#### INPUT DATA
┌────────
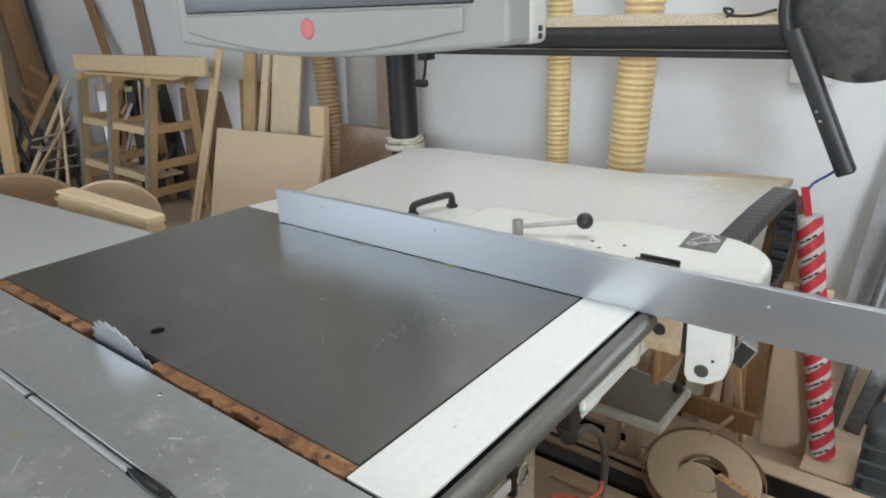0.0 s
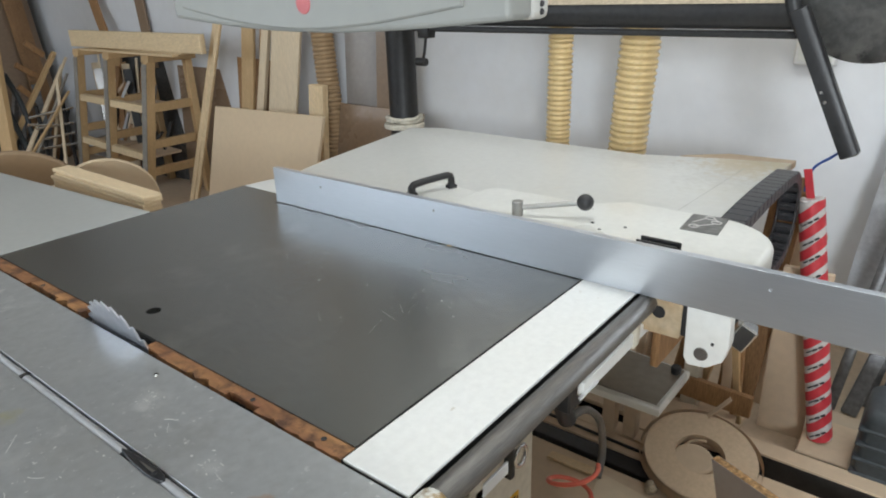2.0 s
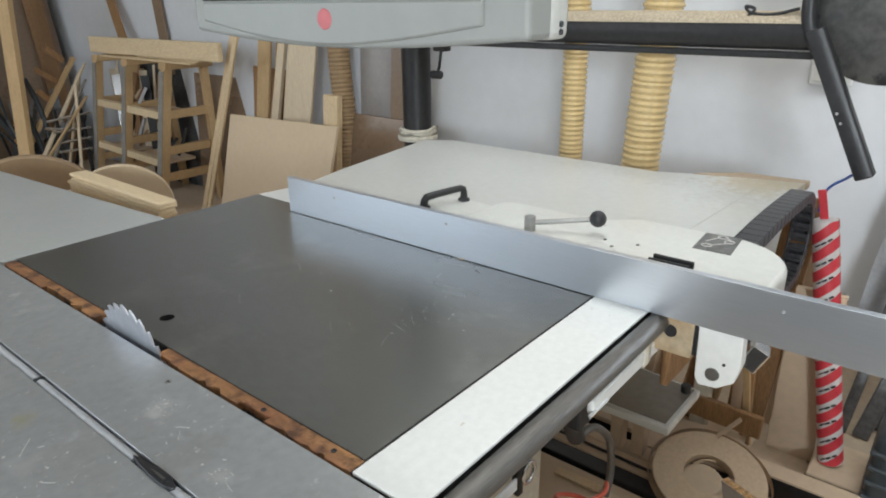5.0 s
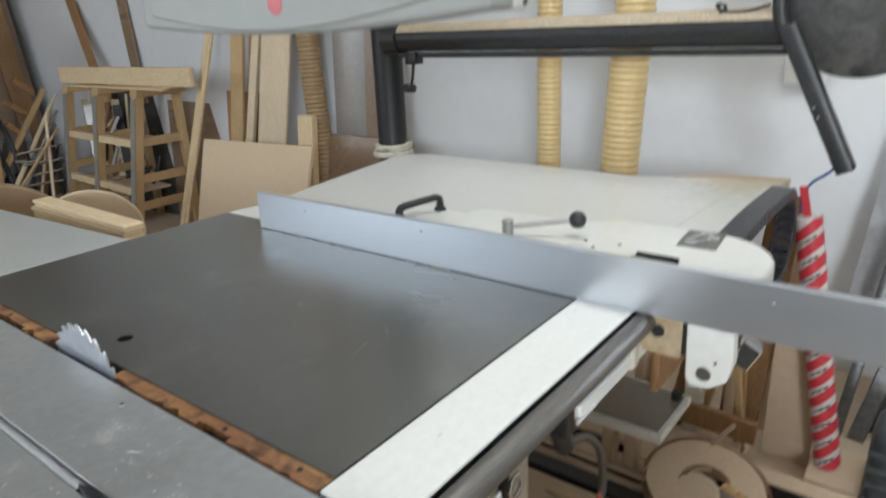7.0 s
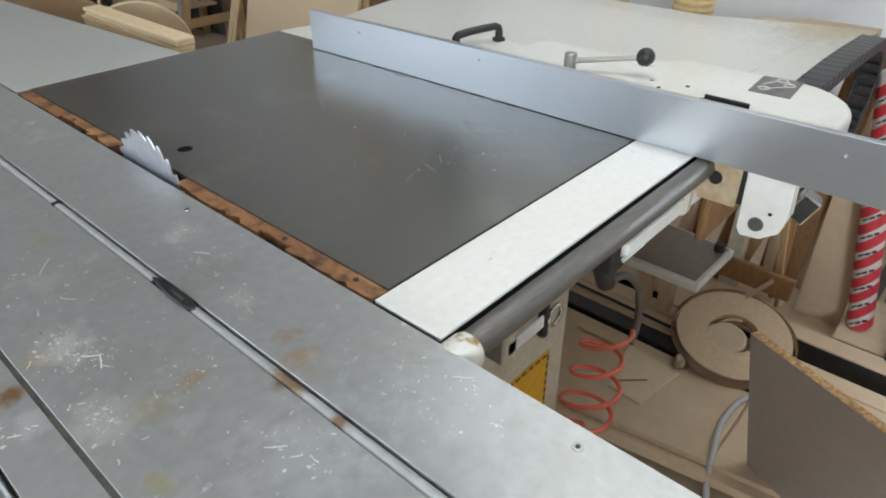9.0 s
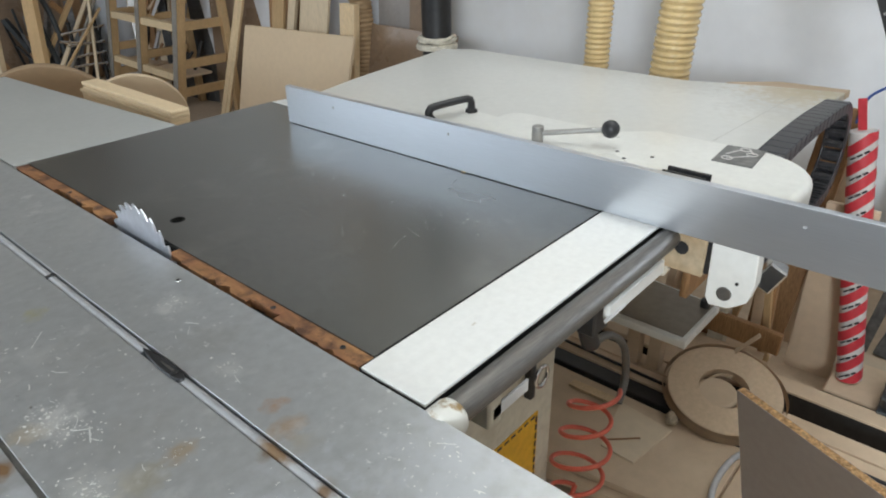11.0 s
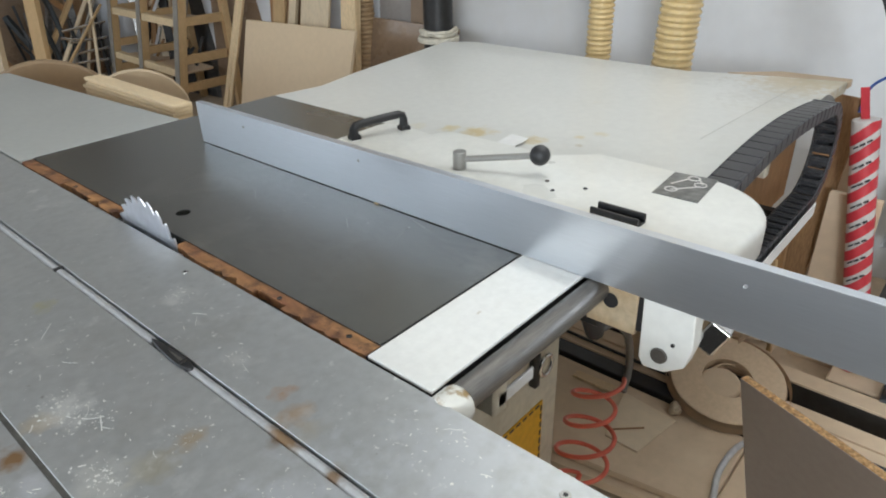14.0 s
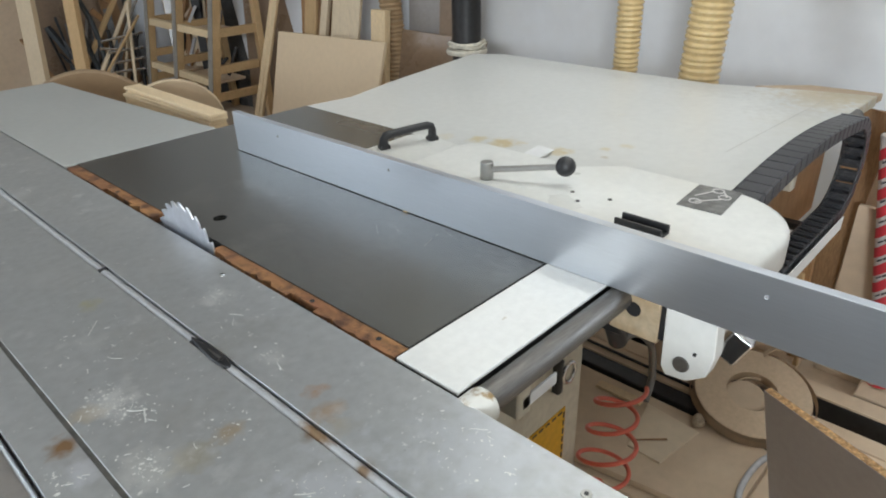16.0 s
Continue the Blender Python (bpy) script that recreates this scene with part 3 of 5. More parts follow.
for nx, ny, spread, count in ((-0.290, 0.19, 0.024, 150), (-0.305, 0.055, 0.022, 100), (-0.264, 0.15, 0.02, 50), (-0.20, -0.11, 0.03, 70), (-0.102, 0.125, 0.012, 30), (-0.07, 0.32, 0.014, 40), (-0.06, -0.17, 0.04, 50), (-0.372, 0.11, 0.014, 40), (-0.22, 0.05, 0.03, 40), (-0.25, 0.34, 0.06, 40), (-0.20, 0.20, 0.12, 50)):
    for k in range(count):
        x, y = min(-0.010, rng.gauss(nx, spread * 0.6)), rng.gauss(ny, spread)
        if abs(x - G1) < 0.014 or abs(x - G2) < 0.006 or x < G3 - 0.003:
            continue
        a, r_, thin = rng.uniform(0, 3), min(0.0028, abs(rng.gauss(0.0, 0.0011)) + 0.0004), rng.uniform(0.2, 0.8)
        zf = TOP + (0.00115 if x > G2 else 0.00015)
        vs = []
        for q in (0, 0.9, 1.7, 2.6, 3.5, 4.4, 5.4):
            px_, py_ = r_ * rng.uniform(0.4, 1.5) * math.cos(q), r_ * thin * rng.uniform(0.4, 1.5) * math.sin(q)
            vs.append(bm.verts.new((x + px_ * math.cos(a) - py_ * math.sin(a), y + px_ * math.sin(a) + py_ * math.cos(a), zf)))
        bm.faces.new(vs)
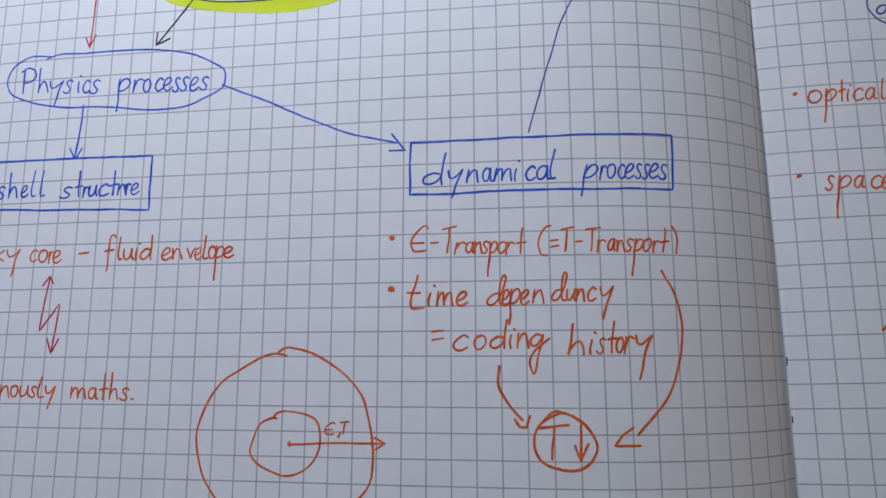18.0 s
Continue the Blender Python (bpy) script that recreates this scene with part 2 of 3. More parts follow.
└────────
#### DIRECTIONS
Omit every picture, then repeat the remaining data exactly as it appears above.

#### SOLUTION FOR THIS EXERCISE
0.0 s
2.0 s
5.0 s
7.0 s
9.0 s
11.0 s
14.0 s
16.0 s
Continue the Blender Python (bpy) script that recreates this scene with part 3 of 5. More parts follow.
for nx, ny, spread, count in ((-0.290, 0.19, 0.024, 150), (-0.305, 0.055, 0.022, 100), (-0.264, 0.15, 0.02, 50), (-0.20, -0.11, 0.03, 70), (-0.102, 0.125, 0.012, 30), (-0.07, 0.32, 0.014, 40), (-0.06, -0.17, 0.04, 50), (-0.372, 0.11, 0.014, 40), (-0.22, 0.05, 0.03, 40), (-0.25, 0.34, 0.06, 40), (-0.20, 0.20, 0.12, 50)):
    for k in range(count):
        x, y = min(-0.010, rng.gauss(nx, spread * 0.6)), rng.gauss(ny, spread)
        if abs(x - G1) < 0.014 or abs(x - G2) < 0.006 or x < G3 - 0.003:
            continue
        a, r_, thin = rng.uniform(0, 3), min(0.0028, abs(rng.gauss(0.0, 0.0011)) + 0.0004), rng.uniform(0.2, 0.8)
        zf = TOP + (0.00115 if x > G2 else 0.00015)
        vs = []
        for q in (0, 0.9, 1.7, 2.6, 3.5, 4.4, 5.4):
            px_, py_ = r_ * rng.uniform(0.4, 1.5) * math.cos(q), r_ * thin * rng.uniform(0.4, 1.5) * math.sin(q)
            vs.append(bm.verts.new((x + px_ * math.cos(a) - py_ * math.sin(a), y + px_ * math.sin(a) + py_ * math.cos(a), zf)))
        bm.faces.new(vs)
18.0 s
Continue the Blender Python (bpy) script that recreates this scene with part 2 of 3. More parts follow.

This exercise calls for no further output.